For the copy, please give all of the data again exactly and leave the pictures out.
——
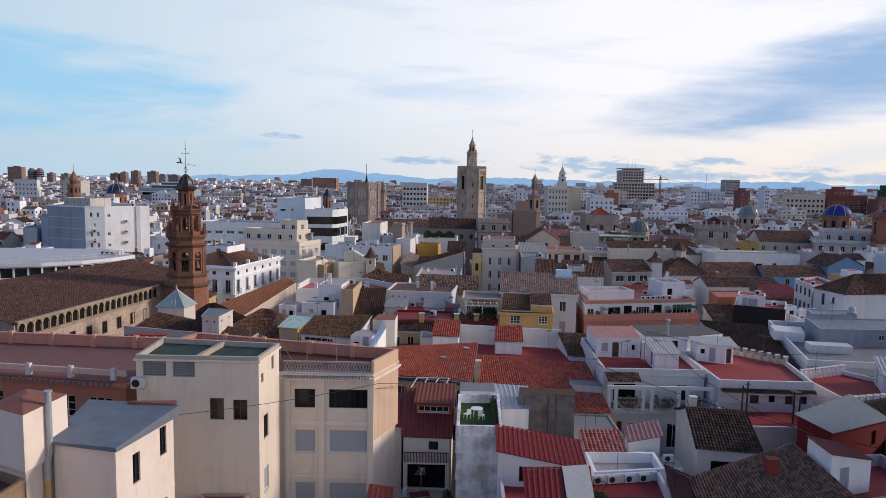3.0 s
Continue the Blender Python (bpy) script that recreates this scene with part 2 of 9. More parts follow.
# near-black colour that stands in for the shade inside openings
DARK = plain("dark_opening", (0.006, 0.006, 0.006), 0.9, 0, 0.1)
RED_FLOOR = paving((0.33, 0.043, 0.041), 0.3, 0.25)
BROWN_FLOOR = paving((0.145, 0.062, 0.048))
PINK_FLOOR = paving((0.46, 0.165, 0.135))
GREY_FLOOR = paving((0.25, 0.25, 0.25), 0.5)
PALE_FLOOR = paving((0.46, 0.42, 0.38), 0.4)
ORANGE_TILE = roof_tiles((0.55, 0.155, 0.092), (0.36, 0.085, 0.056), 0, 0.12)
BROWN_TILE = roof_tiles((0.265, 0.142, 0.092), (0.085, 0.046, 0.033), 0.12, 0.38)
DARK_TILE = roof_tiles((0.125, 0.068, 0.049), (0.045, 0.026, 0.020), 0.10, 0.28)
MOSSY_TILE = roof_tiles((0.24, 0.130, 0.070), (0.080, 0.045, 0.028), 0.30, 0.40)
GREYISH_TILE = roof_tiles((0.44, 0.320, 0.262), (0.23, 0.160, 0.130), 0.0, 0.35)
RED_TILE = roof_tiles((0.54, 0.13, 0.085), (0.33, 0.065, 0.045), 0, 0.2)
WHITE, CREAM, OFFW = (0.86, 0.86, 0.86), (0.74, 0.61, 0.47), (0.70, 0.66, 0.60)
MAUVE, GREYW, ORANGEW = (0.47, 0.38, 0.37), (0.52, 0.51, 0.51), (0.58, 0.26, 0.17)


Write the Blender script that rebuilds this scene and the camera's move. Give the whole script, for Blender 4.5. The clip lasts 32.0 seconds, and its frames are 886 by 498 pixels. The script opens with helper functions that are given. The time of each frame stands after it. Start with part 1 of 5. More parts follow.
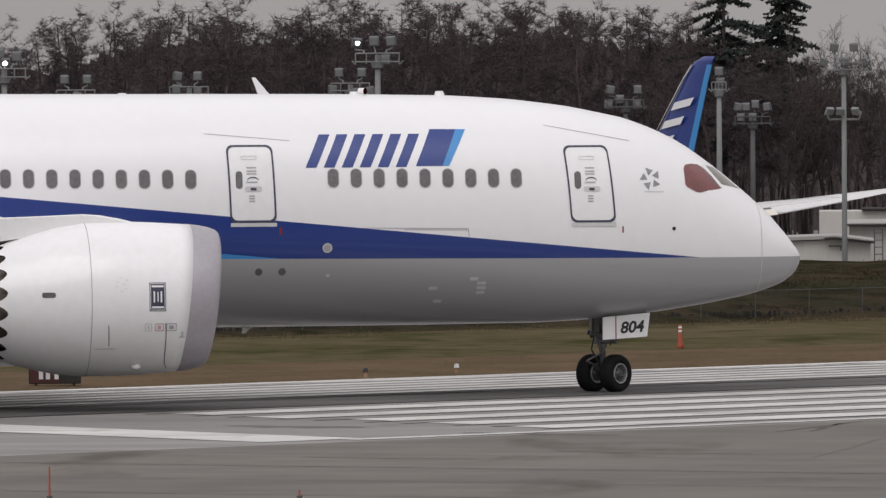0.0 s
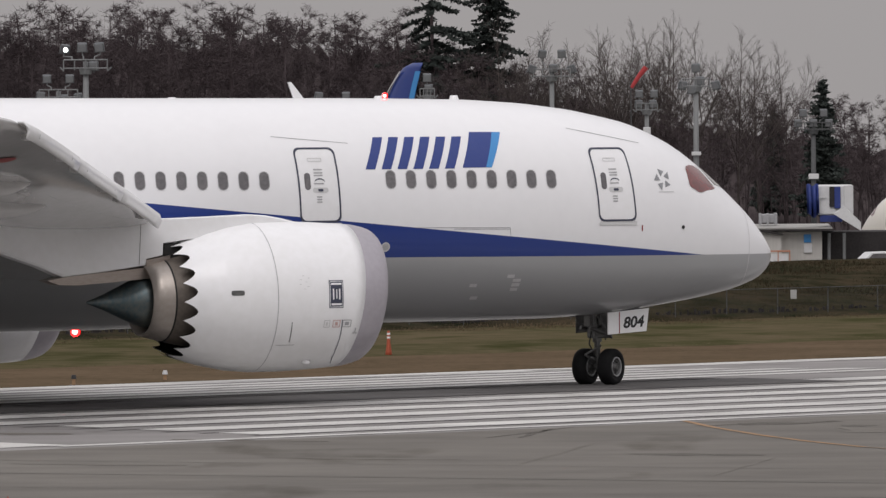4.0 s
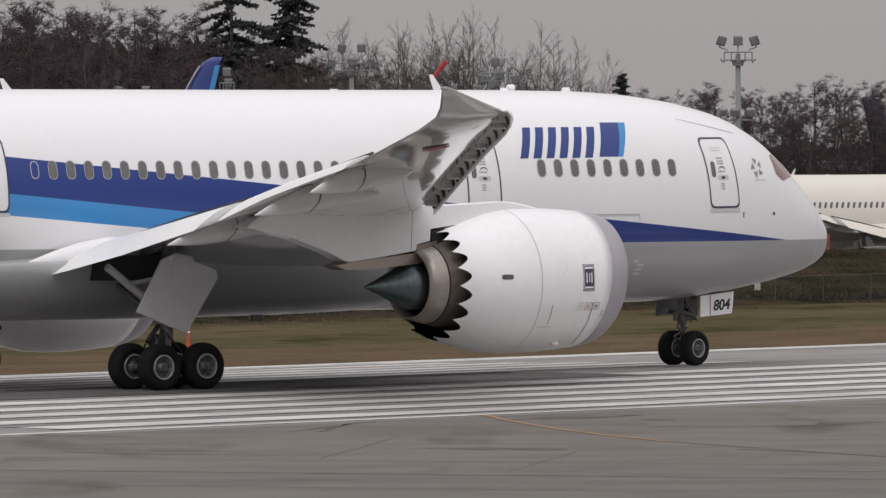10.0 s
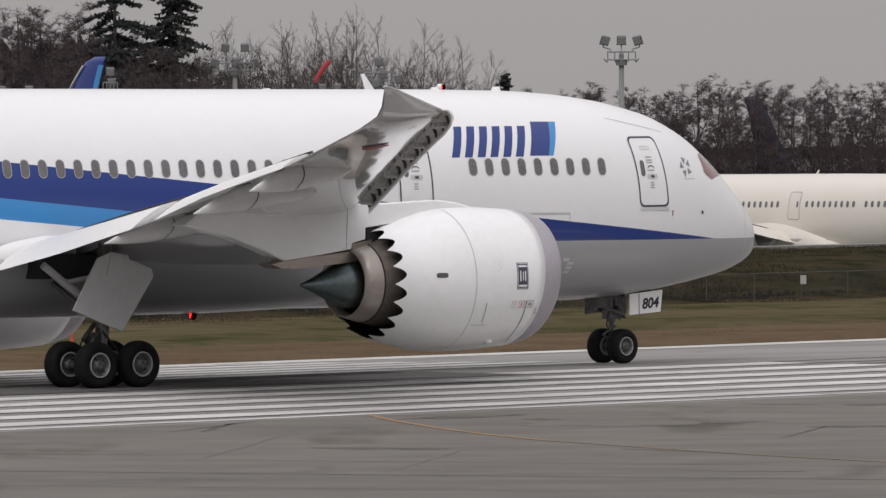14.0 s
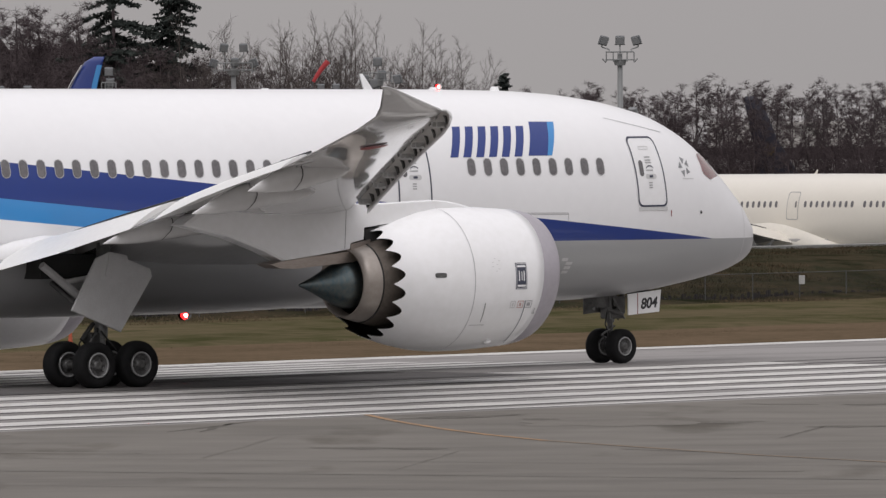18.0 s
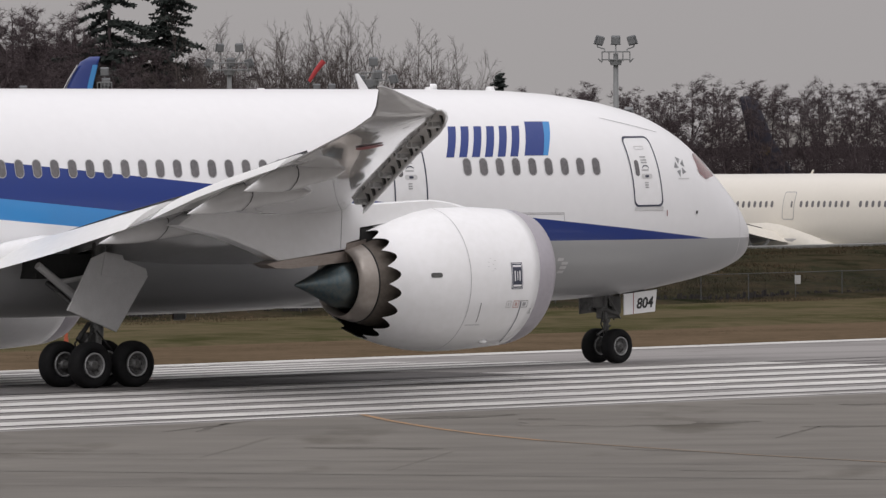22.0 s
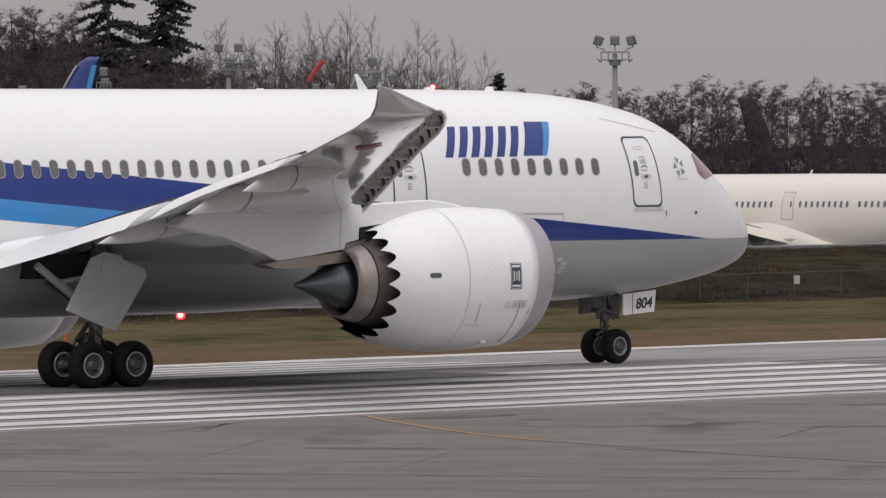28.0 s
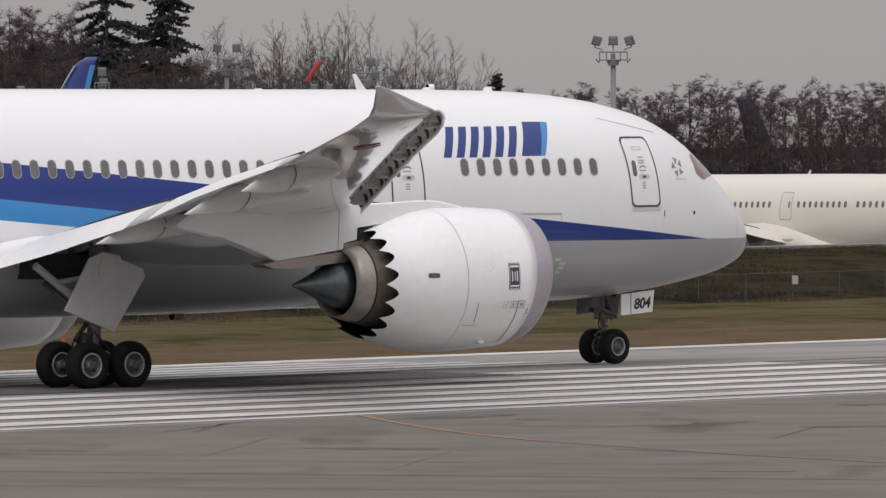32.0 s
——
### REPLY
3.0 s
Continue the Blender Python (bpy) script that recreates this scene with part 2 of 9. More parts follow.
# near-black colour that stands in for the shade inside openings
DARK = plain("dark_opening", (0.006, 0.006, 0.006), 0.9, 0, 0.1)
RED_FLOOR = paving((0.33, 0.043, 0.041), 0.3, 0.25)
BROWN_FLOOR = paving((0.145, 0.062, 0.048))
PINK_FLOOR = paving((0.46, 0.165, 0.135))
GREY_FLOOR = paving((0.25, 0.25, 0.25), 0.5)
PALE_FLOOR = paving((0.46, 0.42, 0.38), 0.4)
ORANGE_TILE = roof_tiles((0.55, 0.155, 0.092), (0.36, 0.085, 0.056), 0, 0.12)
BROWN_TILE = roof_tiles((0.265, 0.142, 0.092), (0.085, 0.046, 0.033), 0.12, 0.38)
DARK_TILE = roof_tiles((0.125, 0.068, 0.049), (0.045, 0.026, 0.020), 0.10, 0.28)
MOSSY_TILE = roof_tiles((0.24, 0.130, 0.070), (0.080, 0.045, 0.028), 0.30, 0.40)
GREYISH_TILE = roof_tiles((0.44, 0.320, 0.262), (0.23, 0.160, 0.130), 0.0, 0.35)
RED_TILE = roof_tiles((0.54, 0.13, 0.085), (0.33, 0.065, 0.045), 0, 0.2)
WHITE, CREAM, OFFW = (0.86, 0.86, 0.86), (0.74, 0.61, 0.47), (0.70, 0.66, 0.60)
MAUVE, GREYW, ORANGEW = (0.47, 0.38, 0.37), (0.52, 0.51, 0.51), (0.58, 0.26, 0.17)


Write the Blender script that rebuilds this scene and the camera's move. Give the whole script, for Blender 4.5. The clip lasts 32.0 seconds, and its frames are 886 by 498 pixels. The script opens with helper functions that are given. The time of each frame stands after it. Start with part 1 of 5. More parts follow.
0.0 s
4.0 s
10.0 s
14.0 s
18.0 s
22.0 s
28.0 s
32.0 s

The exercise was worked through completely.